# [Source data]
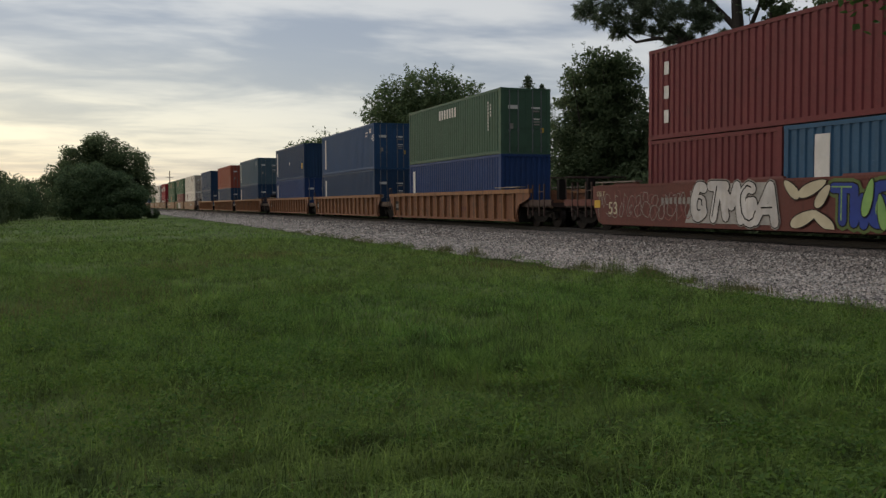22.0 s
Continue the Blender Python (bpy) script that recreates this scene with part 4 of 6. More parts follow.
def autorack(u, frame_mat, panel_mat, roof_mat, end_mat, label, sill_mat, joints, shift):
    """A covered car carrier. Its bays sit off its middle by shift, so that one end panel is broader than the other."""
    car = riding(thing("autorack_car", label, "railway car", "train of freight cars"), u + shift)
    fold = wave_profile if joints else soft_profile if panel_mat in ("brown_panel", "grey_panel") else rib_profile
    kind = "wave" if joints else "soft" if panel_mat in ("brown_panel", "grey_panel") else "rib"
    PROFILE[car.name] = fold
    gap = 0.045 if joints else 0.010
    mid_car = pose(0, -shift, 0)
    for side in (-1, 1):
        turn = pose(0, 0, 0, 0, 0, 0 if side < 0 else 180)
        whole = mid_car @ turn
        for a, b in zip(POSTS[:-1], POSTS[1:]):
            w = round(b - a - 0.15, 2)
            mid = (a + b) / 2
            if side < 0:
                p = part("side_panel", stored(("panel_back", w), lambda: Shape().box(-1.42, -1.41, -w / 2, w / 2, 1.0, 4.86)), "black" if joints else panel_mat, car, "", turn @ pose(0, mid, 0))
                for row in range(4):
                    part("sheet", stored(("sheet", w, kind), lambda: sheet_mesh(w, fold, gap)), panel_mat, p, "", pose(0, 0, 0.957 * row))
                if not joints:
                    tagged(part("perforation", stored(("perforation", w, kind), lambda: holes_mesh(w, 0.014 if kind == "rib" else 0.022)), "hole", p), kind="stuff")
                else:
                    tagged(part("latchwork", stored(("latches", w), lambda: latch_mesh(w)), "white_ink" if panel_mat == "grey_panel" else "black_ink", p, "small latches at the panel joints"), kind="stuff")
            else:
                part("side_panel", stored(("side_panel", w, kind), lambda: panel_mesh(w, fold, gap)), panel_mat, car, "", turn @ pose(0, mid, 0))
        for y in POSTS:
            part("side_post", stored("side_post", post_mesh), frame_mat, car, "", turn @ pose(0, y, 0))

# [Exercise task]
Leave out the pictures and output the rest of the material exactly as written.

# [Exercise result]
22.0 s
Continue the Blender Python (bpy) script that recreates this scene with part 4 of 6. More parts follow.
def autorack(u, frame_mat, panel_mat, roof_mat, end_mat, label, sill_mat, joints, shift):
    """A covered car carrier. Its bays sit off its middle by shift, so that one end panel is broader than the other."""
    car = riding(thing("autorack_car", label, "railway car", "train of freight cars"), u + shift)
    fold = wave_profile if joints else soft_profile if panel_mat in ("brown_panel", "grey_panel") else rib_profile
    kind = "wave" if joints else "soft" if panel_mat in ("brown_panel", "grey_panel") else "rib"
    PROFILE[car.name] = fold
    gap = 0.045 if joints else 0.010
    mid_car = pose(0, -shift, 0)
    for side in (-1, 1):
        turn = pose(0, 0, 0, 0, 0, 0 if side < 0 else 180)
        whole = mid_car @ turn
        for a, b in zip(POSTS[:-1], POSTS[1:]):
            w = round(b - a - 0.15, 2)
            mid = (a + b) / 2
            if side < 0:
                p = part("side_panel", stored(("panel_back", w), lambda: Shape().box(-1.42, -1.41, -w / 2, w / 2, 1.0, 4.86)), "black" if joints else panel_mat, car, "", turn @ pose(0, mid, 0))
                for row in range(4):
                    part("sheet", stored(("sheet", w, kind), lambda: sheet_mesh(w, fold, gap)), panel_mat, p, "", pose(0, 0, 0.957 * row))
                if not joints:
                    tagged(part("perforation", stored(("perforation", w, kind), lambda: holes_mesh(w, 0.014 if kind == "rib" else 0.022)), "hole", p), kind="stuff")
                else:
                    tagged(part("latchwork", stored(("latches", w), lambda: latch_mesh(w)), "white_ink" if panel_mat == "grey_panel" else "black_ink", p, "small latches at the panel joints"), kind="stuff")
            else:
                part("side_panel", stored(("side_panel", w, kind), lambda: panel_mesh(w, fold, gap)), panel_mat, car, "", turn @ pose(0, mid, 0))
        for y in POSTS:
            part("side_post", stored("side_post", post_mesh), frame_mat, car, "", turn @ pose(0, y, 0))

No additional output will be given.